====== Record list ======

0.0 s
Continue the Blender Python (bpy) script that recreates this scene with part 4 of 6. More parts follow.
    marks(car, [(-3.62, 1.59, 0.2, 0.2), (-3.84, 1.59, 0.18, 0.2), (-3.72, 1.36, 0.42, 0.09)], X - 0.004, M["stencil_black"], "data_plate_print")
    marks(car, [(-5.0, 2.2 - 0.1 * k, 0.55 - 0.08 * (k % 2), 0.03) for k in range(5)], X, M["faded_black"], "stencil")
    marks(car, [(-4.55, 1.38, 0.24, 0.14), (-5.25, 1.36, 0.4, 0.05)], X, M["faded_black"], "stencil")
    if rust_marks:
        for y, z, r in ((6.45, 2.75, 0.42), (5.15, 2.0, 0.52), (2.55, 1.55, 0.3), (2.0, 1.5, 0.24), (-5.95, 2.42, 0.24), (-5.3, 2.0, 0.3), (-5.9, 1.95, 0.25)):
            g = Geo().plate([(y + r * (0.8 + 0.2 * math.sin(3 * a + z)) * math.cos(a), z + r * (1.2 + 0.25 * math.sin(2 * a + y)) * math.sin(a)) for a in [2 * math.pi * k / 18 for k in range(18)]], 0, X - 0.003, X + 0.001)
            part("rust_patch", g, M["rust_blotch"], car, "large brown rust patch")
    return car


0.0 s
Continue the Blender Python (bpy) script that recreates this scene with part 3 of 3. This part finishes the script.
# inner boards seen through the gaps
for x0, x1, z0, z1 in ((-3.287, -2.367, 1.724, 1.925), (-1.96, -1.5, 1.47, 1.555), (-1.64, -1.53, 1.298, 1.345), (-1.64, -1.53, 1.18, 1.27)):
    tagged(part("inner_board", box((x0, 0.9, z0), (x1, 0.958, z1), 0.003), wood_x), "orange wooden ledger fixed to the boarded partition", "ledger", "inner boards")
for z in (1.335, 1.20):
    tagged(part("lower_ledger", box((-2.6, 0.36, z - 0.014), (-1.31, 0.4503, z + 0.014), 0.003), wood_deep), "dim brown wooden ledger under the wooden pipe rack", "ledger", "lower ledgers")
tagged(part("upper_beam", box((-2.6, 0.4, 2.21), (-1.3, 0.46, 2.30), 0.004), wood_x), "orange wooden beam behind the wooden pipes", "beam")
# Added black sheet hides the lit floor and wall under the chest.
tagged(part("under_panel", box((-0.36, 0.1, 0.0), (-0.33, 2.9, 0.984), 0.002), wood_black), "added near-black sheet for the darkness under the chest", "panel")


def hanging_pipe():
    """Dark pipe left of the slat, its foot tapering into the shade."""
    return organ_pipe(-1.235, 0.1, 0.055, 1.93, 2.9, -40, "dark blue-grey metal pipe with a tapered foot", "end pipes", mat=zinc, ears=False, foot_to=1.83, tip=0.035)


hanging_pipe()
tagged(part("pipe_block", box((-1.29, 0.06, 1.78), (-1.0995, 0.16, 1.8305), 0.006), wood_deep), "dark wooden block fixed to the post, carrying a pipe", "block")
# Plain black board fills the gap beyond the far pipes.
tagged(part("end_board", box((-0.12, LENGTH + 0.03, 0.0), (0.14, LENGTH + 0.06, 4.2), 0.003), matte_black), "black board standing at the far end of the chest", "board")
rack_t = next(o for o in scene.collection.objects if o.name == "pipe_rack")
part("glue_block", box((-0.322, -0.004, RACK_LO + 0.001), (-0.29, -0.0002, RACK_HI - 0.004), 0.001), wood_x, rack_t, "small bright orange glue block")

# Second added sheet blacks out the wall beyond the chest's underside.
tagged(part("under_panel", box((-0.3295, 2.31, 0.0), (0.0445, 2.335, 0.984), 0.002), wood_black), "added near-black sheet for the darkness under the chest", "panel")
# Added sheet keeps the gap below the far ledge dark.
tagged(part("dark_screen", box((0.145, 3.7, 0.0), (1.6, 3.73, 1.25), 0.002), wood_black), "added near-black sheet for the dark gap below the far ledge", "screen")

======

◆ Work to complete ◆
Your task is to repeat every line exactly.

◆ Correct result ◆
0.0 s
Continue the Blender Python (bpy) script that recreates this scene with part 4 of 6. More parts follow.
    marks(car, [(-3.62, 1.59, 0.2, 0.2), (-3.84, 1.59, 0.18, 0.2), (-3.72, 1.36, 0.42, 0.09)], X - 0.004, M["stencil_black"], "data_plate_print")
    marks(car, [(-5.0, 2.2 - 0.1 * k, 0.55 - 0.08 * (k % 2), 0.03) for k in range(5)], X, M["faded_black"], "stencil")
    marks(car, [(-4.55, 1.38, 0.24, 0.14), (-5.25, 1.36, 0.4, 0.05)], X, M["faded_black"], "stencil")
    if rust_marks:
        for y, z, r in ((6.45, 2.75, 0.42), (5.15, 2.0, 0.52), (2.55, 1.55, 0.3), (2.0, 1.5, 0.24), (-5.95, 2.42, 0.24), (-5.3, 2.0, 0.3), (-5.9, 1.95, 0.25)):
            g = Geo().plate([(y + r * (0.8 + 0.2 * math.sin(3 * a + z)) * math.cos(a), z + r * (1.2 + 0.25 * math.sin(2 * a + y)) * math.sin(a)) for a in [2 * math.pi * k / 18 for k in range(18)]], 0, X - 0.003, X + 0.001)
            part("rust_patch", g, M["rust_blotch"], car, "large brown rust patch")
    return car


0.0 s
Continue the Blender Python (bpy) script that recreates this scene with part 3 of 3. This part finishes the script.
# inner boards seen through the gaps
for x0, x1, z0, z1 in ((-3.287, -2.367, 1.724, 1.925), (-1.96, -1.5, 1.47, 1.555), (-1.64, -1.53, 1.298, 1.345), (-1.64, -1.53, 1.18, 1.27)):
    tagged(part("inner_board", box((x0, 0.9, z0), (x1, 0.958, z1), 0.003), wood_x), "orange wooden ledger fixed to the boarded partition", "ledger", "inner boards")
for z in (1.335, 1.20):
    tagged(part("lower_ledger", box((-2.6, 0.36, z - 0.014), (-1.31, 0.4503, z + 0.014), 0.003), wood_deep), "dim brown wooden ledger under the wooden pipe rack", "ledger", "lower ledgers")
tagged(part("upper_beam", box((-2.6, 0.4, 2.21), (-1.3, 0.46, 2.30), 0.004), wood_x), "orange wooden beam behind the wooden pipes", "beam")
# Added black sheet hides the lit floor and wall under the chest.
tagged(part("under_panel", box((-0.36, 0.1, 0.0), (-0.33, 2.9, 0.984), 0.002), wood_black), "added near-black sheet for the darkness under the chest", "panel")


def hanging_pipe():
    """Dark pipe left of the slat, its foot tapering into the shade."""
    return organ_pipe(-1.235, 0.1, 0.055, 1.93, 2.9, -40, "dark blue-grey metal pipe with a tapered foot", "end pipes", mat=zinc, ears=False, foot_to=1.83, tip=0.035)


hanging_pipe()
tagged(part("pipe_block", box((-1.29, 0.06, 1.78), (-1.0995, 0.16, 1.8305), 0.006), wood_deep), "dark wooden block fixed to the post, carrying a pipe", "block")
# Plain black board fills the gap beyond the far pipes.
tagged(part("end_board", box((-0.12, LENGTH + 0.03, 0.0), (0.14, LENGTH + 0.06, 4.2), 0.003), matte_black), "black board standing at the far end of the chest", "board")
rack_t = next(o for o in scene.collection.objects if o.name == "pipe_rack")
part("glue_block", box((-0.322, -0.004, RACK_LO + 0.001), (-0.29, -0.0002, RACK_HI - 0.004), 0.001), wood_x, rack_t, "small bright orange glue block")

# Second added sheet blacks out the wall beyond the chest's underside.
tagged(part("under_panel", box((-0.3295, 2.31, 0.0), (0.0445, 2.335, 0.984), 0.002), wood_black), "added near-black sheet for the darkness under the chest", "panel")
# Added sheet keeps the gap below the far ledge dark.
tagged(part("dark_screen", box((0.145, 3.7, 0.0), (1.6, 3.73, 1.25), 0.002), wood_black), "added near-black sheet for the dark gap below the far ledge", "screen")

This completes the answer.